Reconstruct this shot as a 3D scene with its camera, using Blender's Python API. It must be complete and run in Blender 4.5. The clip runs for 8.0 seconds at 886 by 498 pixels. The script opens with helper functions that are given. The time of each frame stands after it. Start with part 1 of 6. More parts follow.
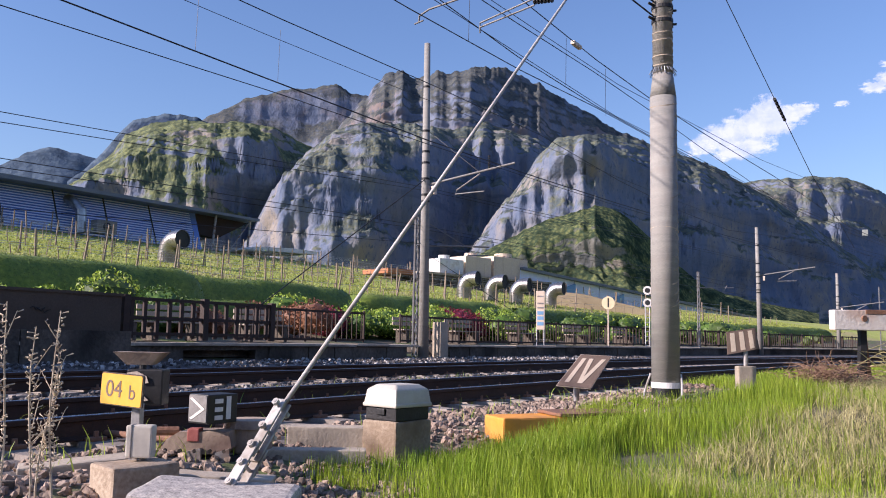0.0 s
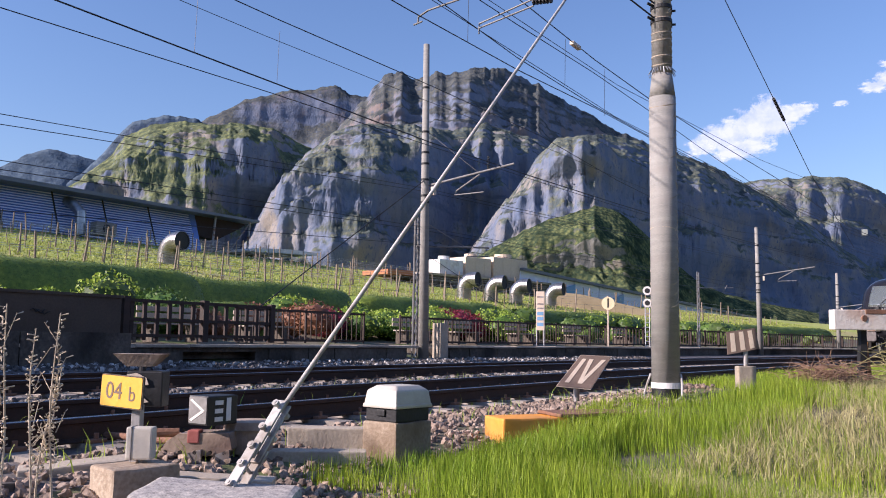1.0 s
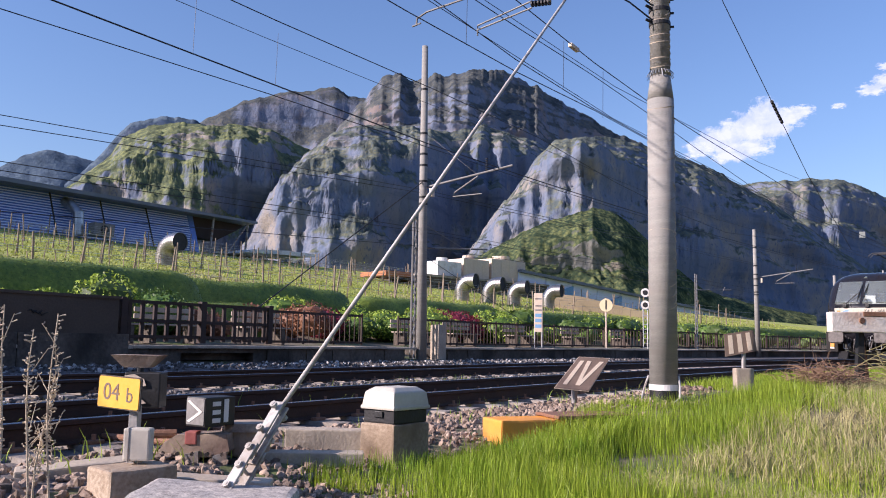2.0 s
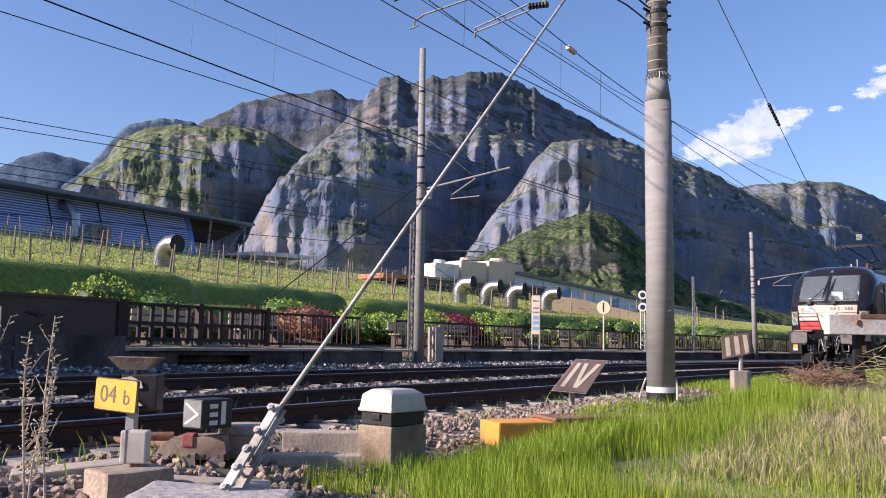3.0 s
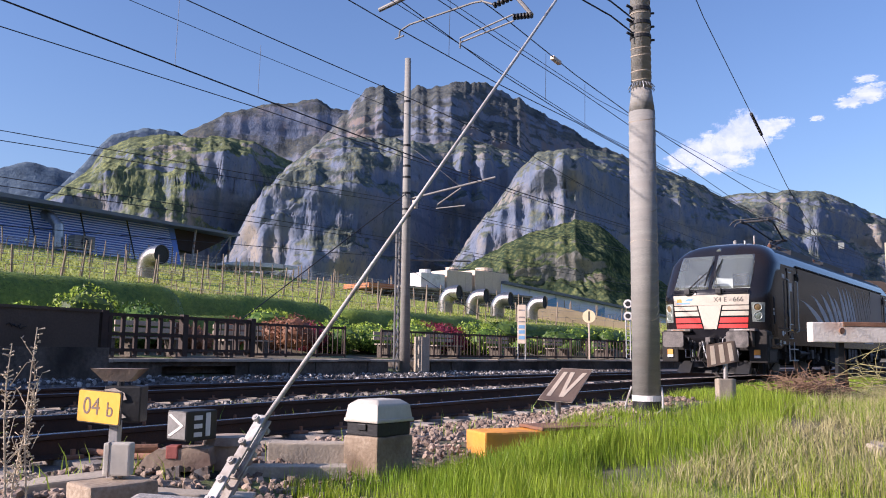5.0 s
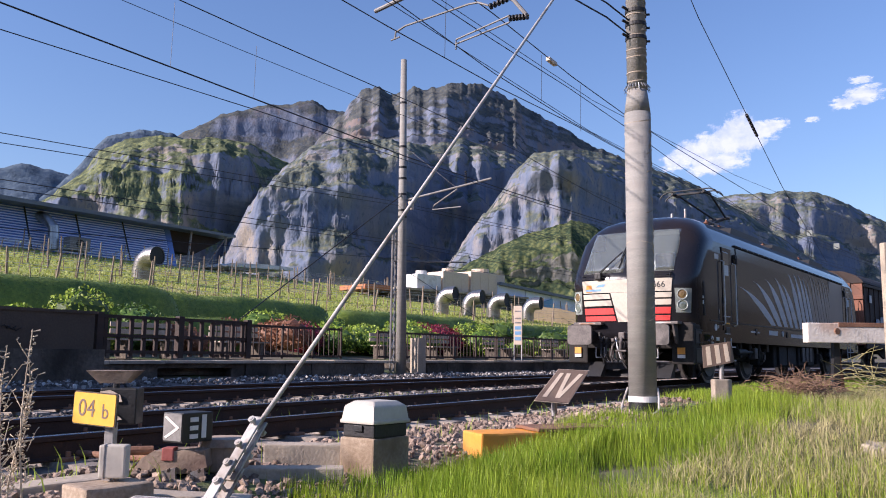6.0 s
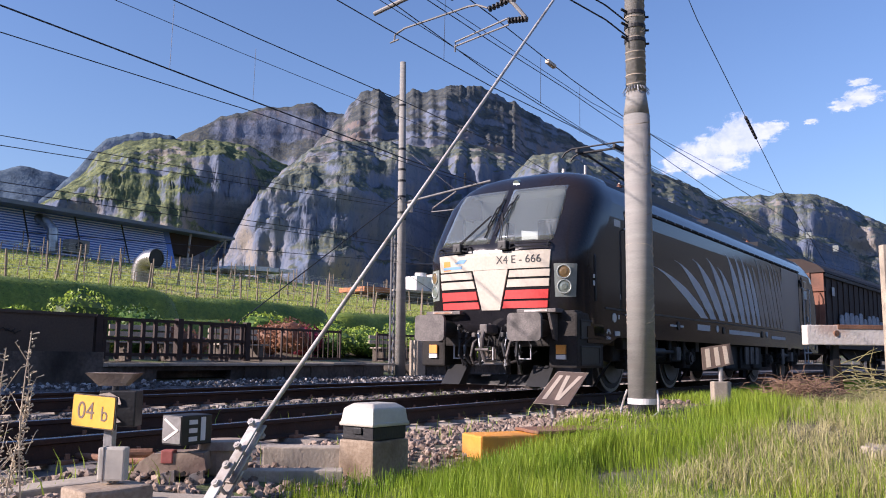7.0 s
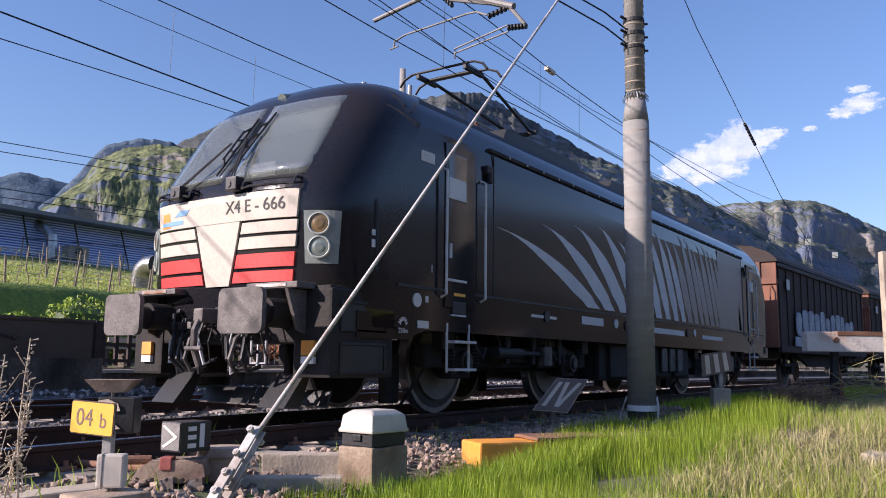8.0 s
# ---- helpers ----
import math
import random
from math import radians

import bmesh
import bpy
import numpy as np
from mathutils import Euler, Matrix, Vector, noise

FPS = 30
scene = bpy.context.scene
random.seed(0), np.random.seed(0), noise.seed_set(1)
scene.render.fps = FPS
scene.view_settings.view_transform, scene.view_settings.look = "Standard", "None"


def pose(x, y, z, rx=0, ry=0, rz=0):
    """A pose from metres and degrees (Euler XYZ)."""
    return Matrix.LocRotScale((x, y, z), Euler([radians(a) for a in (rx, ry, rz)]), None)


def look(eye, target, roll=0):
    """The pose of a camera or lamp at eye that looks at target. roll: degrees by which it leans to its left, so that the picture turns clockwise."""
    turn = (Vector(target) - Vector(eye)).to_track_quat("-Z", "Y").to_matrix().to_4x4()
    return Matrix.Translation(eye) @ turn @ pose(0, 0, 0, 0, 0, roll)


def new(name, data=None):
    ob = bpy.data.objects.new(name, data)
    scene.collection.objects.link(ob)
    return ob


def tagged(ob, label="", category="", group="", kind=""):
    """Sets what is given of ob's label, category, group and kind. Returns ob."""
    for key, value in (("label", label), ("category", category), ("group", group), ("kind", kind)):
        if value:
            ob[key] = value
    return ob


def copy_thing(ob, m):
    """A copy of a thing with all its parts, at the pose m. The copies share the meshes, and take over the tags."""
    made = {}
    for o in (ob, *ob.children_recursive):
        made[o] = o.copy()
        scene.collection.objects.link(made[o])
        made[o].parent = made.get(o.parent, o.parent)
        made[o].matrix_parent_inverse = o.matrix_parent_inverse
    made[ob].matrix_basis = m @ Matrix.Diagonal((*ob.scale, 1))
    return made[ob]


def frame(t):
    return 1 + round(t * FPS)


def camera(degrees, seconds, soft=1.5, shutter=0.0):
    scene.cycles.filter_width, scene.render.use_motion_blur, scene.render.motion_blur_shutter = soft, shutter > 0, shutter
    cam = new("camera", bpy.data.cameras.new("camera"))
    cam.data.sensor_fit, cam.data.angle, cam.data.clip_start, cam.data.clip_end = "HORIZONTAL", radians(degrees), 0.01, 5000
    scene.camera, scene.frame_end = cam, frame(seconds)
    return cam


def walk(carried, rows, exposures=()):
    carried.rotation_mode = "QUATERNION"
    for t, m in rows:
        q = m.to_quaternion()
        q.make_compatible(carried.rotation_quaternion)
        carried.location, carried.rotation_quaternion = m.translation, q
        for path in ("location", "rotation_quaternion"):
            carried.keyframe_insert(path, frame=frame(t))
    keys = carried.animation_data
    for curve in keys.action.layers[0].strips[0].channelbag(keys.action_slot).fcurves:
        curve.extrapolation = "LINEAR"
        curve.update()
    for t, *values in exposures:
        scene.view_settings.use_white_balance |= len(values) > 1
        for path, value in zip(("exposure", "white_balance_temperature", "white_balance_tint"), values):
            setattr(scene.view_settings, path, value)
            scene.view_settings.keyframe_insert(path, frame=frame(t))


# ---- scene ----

● What the task asks
Identify every line where the string "degrees" appears.

● Solved exercise
    """A pose from metres and degrees (Euler XYZ)."""
    """The pose of a camera or lamp at eye that looks at target. roll: degrees by which it leans to its left, so that the picture turns clockwise."""
def camera(degrees, seconds, soft=1.5, shutter=0.0):
    cam.data.sensor_fit, cam.data.angle, cam.data.clip_start, cam.data.clip_end = "HORIZONTAL", radians(degrees), 0.01, 5000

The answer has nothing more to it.